古石場(ふるいしば)文化センター(江東区古石場2)で現在、築山秀夫・小津コレクション展「『浮草』と小津安二郎」が開催されている。
同センターでは、映画「東京物語」などで世界的に有名な小津安二郎監督の生誕の地が深川であることから、生前の写真や記録などを展示する「小津安二郎紹介展示コーナー」を2003年に開設。今回、「全国小津安二郎ネットワーク」副会長・築山秀夫さんの協力を得て、映画「浮草」に関連する資料を中心に展示している。
同展のきっかけは、同センターで1月10日から3日間行われた「第8回江東シネマフェスティバル」で最終日に上映されたこと。
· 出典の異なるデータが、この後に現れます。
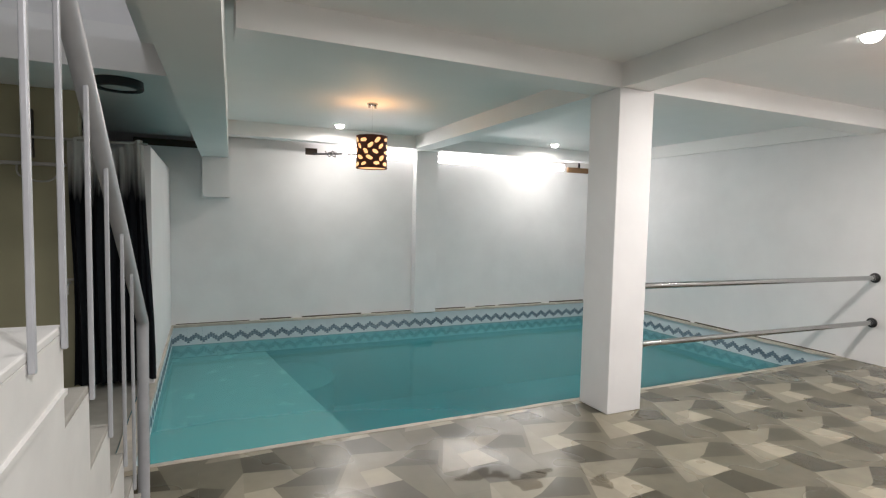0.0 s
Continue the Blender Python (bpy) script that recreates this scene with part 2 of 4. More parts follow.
def water_mat():
    m = bpy.data.materials.new("cloudy_turquoise_water")
    m.use_nodes = True
    nt = m.node_tree
    nt.nodes.clear()
    out = nt.nodes.new("ShaderNodeOutputMaterial")
    tr = nt.nodes.new("ShaderNodeBsdfTransparent")
    tr.inputs[0].default_value = (0.40, 0.80, 0.81, 1)
    df = nt.nodes.new("ShaderNodeBsdfDiffuse")
    df.inputs[0].default_value = (0.035, 0.33, 0.365, 1)
    body = nt.nodes.new("ShaderNodeMixShader")
    body.inputs[0].default_value = 0.56
    gl = nt.nodes.new("ShaderNodeBsdfGlossy")
    gl.inputs["Roughness"].default_value = 0.09
    fr = nt.nodes.new("ShaderNodeFresnel")
    fr.inputs["IOR"].default_value = 1.33
    mix = nt.nodes.new("ShaderNodeMixShader")
    geo = nt.nodes.new("ShaderNodeNewGeometry")
    nz = nt.nodes.new("ShaderNodeTexNoise")
    nz.inputs["Scale"].default_value, nz.inputs["Detail"].default_value = 2.2, 2
    bn = nt.nodes.new("ShaderNodeBump")
    bn.inputs["Strength"].default_value, bn.inputs["Distance"].default_value = 0.12, 0.02
    nt.links.new(geo.outputs["Position"], nz.inputs["Vector"])
    nt.links.new(nz.outputs["Fac"], bn.inputs["Height"])
    nt.links.new(bn.outputs["Normal"], gl.inputs["Normal"])
    nt.links.new(bn.outputs["Normal"], fr.inputs["Normal"])
    nt.links.new(tr.outputs[0], body.inputs[1])
    nt.links.new(df.outputs[0], body.inputs[2])
    nt.links.new(fr.outputs[0], mix.inputs[0])
    nt.links.new(body.outputs[0], mix.inputs[1])
    nt.links.new(gl.outputs[0], mix.inputs[2])
    nt.links.new(mix.outputs[0], out.inputs[0])
    return m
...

同作品は、小津監督が戦前製作した「浮草物語」をセルフリメークしたもの。家族をテーマに撮り続けた小津監督の作品の中では、コミカルでラブストーリーの要素が強く、異色ながらも人気の高い作品だ。
展示内容は、貴重な戦前の映画資料やポスター、実際に映画で使用された湯飲みなど。中には築山さんが遺族から譲り受けた愛用品も展示。酒好きで知られる小津監督が愛用していた酒器やちょこをはじめ、初展示となるオーダーメードのスリーピースのスーツとヘリンボーンのツイード・コートなど、小津監督のこだわりやセンスが感じられる品々が並ぶ。
同センター職員の勝冶(かつや)美樹さんは「青春時代に銀幕の大スターだった役者や、当時一世を風靡(ふうび)した名画を懐かしんで立ち寄る人が多い。ただ、昔の日本の空気感はどんなに映画の技術が発達しても出せないもの。その代表格である小津作品を若い人にももっと興味を持ってもらえたらうれしい」と話す。
来場者は60~70代のシニア世代が多いが、ポスターなどのレトロな雰囲気に引かれて立ち寄ったという40代の男性は「古き良き時代の魅力を再発見した気分」と興味津々の様子。当時の面影を残す写真やコレクションなどを、食い入るように眺めていた。
開催時間は9時~21時。1月25日まで。